WRITTEN TASK -
Reproduce the listing below without changes, except that pictures are left out.

= = = = =

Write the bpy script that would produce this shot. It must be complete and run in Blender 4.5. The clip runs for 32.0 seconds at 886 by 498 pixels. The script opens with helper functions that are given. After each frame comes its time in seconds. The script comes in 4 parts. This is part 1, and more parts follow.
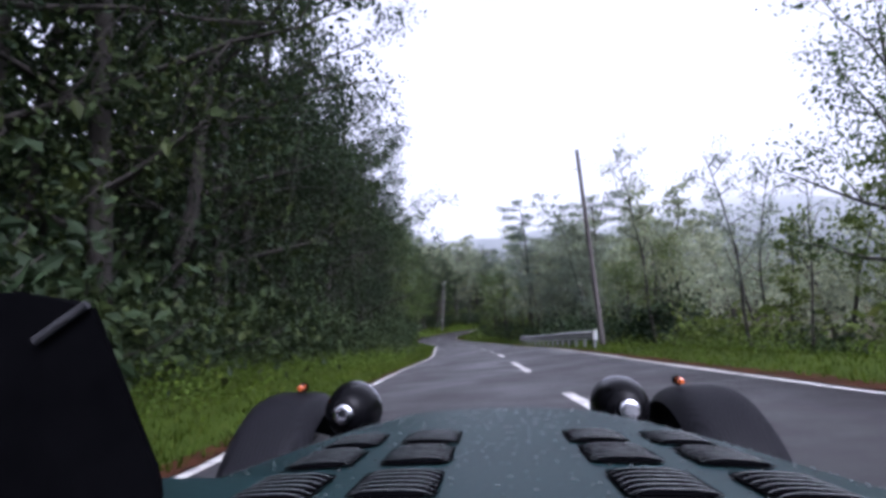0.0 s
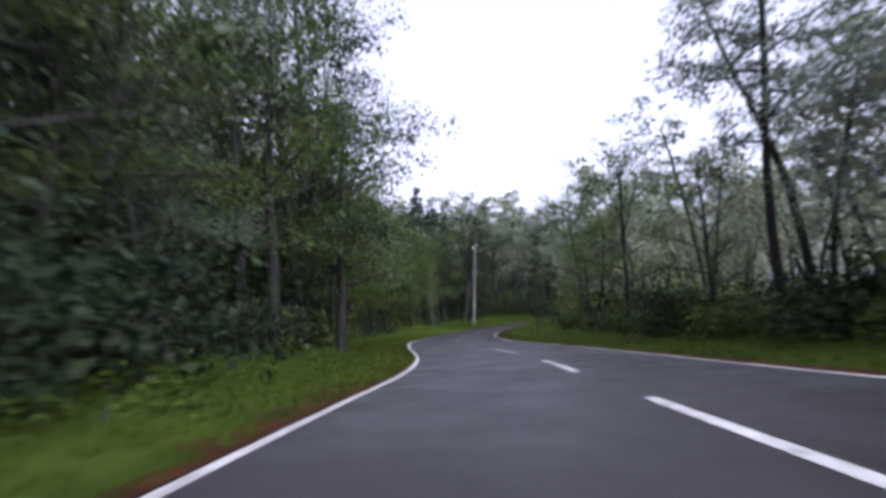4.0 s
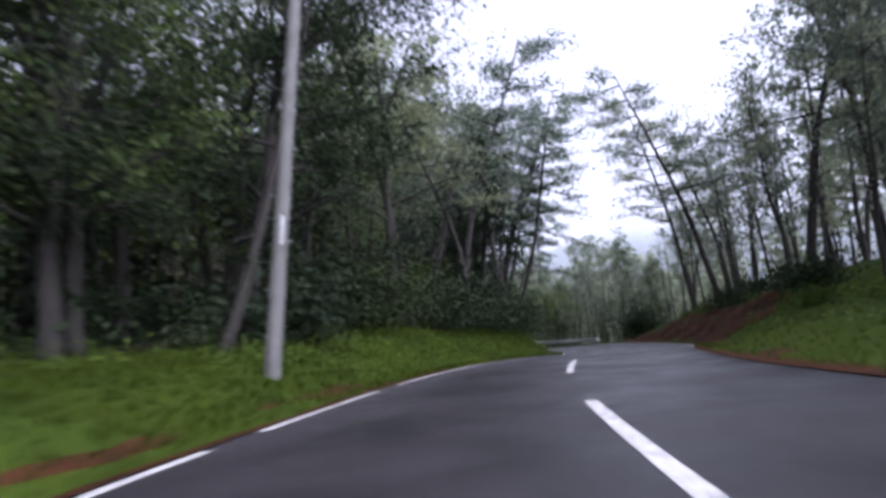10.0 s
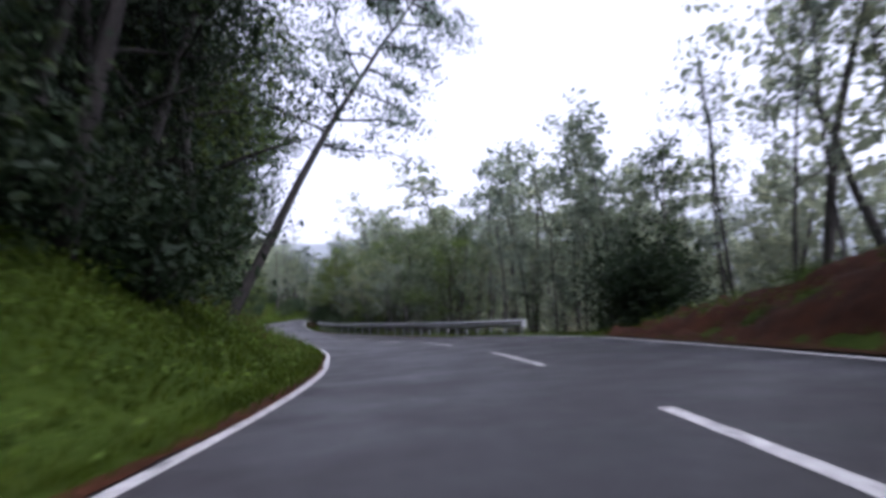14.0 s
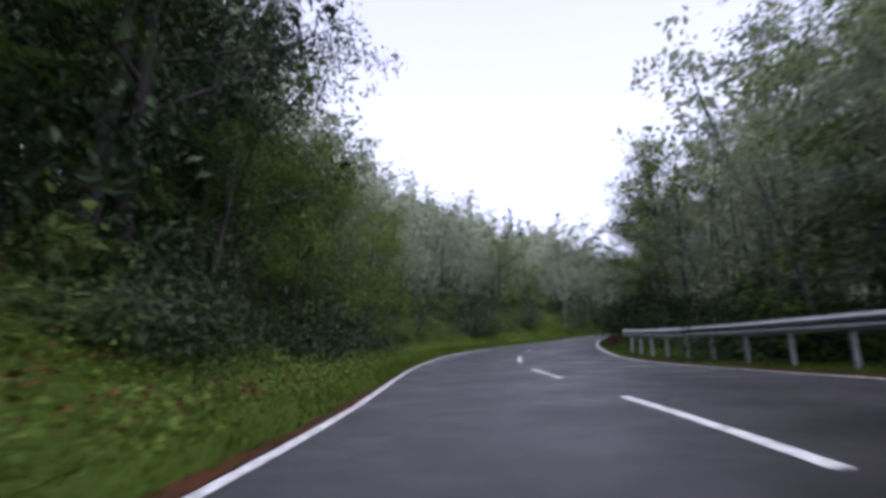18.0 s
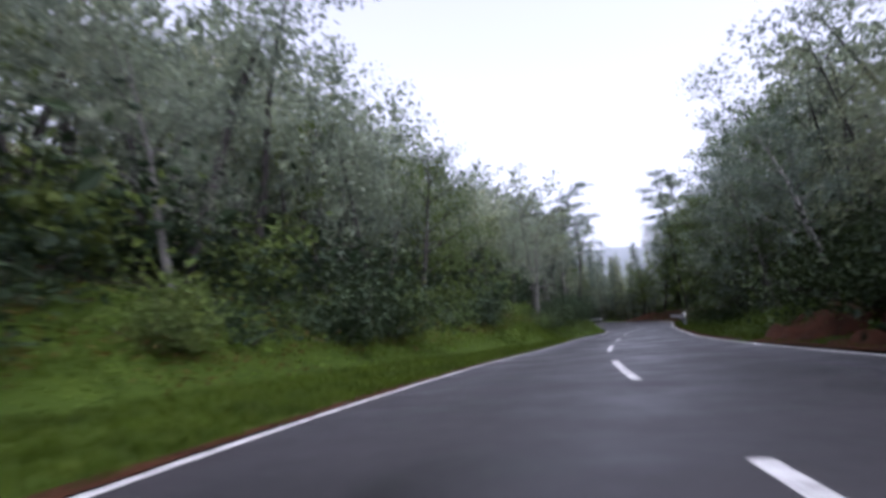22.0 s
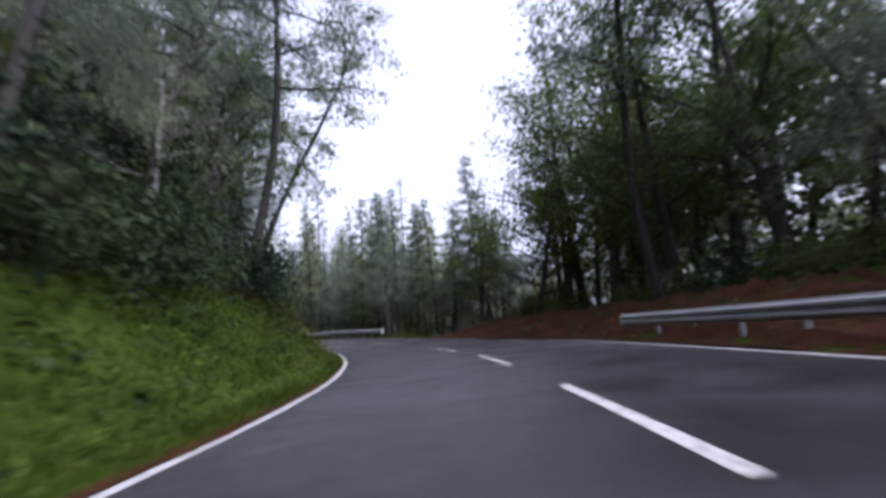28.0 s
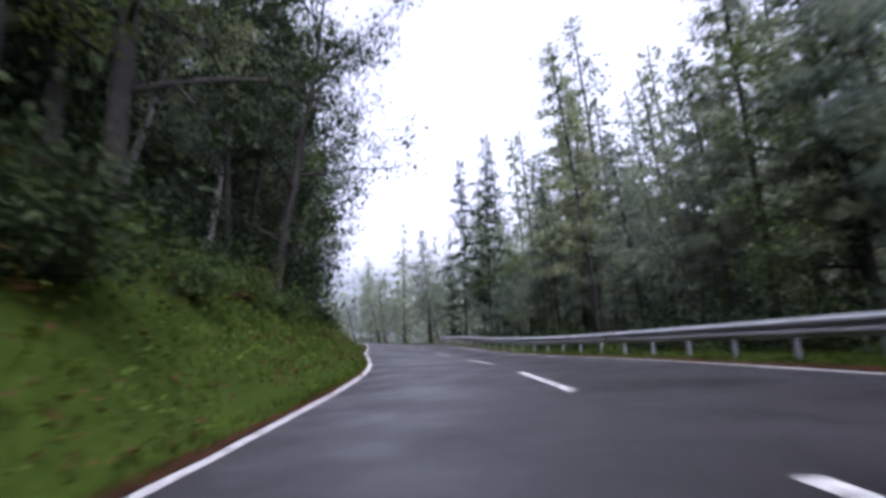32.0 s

= = = = =

FULL ANSWER -
Write the bpy script that would produce this shot. It must be complete and run in Blender 4.5. The clip runs for 32.0 seconds at 886 by 498 pixels. The script opens with helper functions that are given. After each frame comes its time in seconds. The script comes in 4 parts. This is part 1, and more parts follow.
0.0 s
4.0 s
10.0 s
14.0 s
18.0 s
22.0 s
28.0 s
32.0 s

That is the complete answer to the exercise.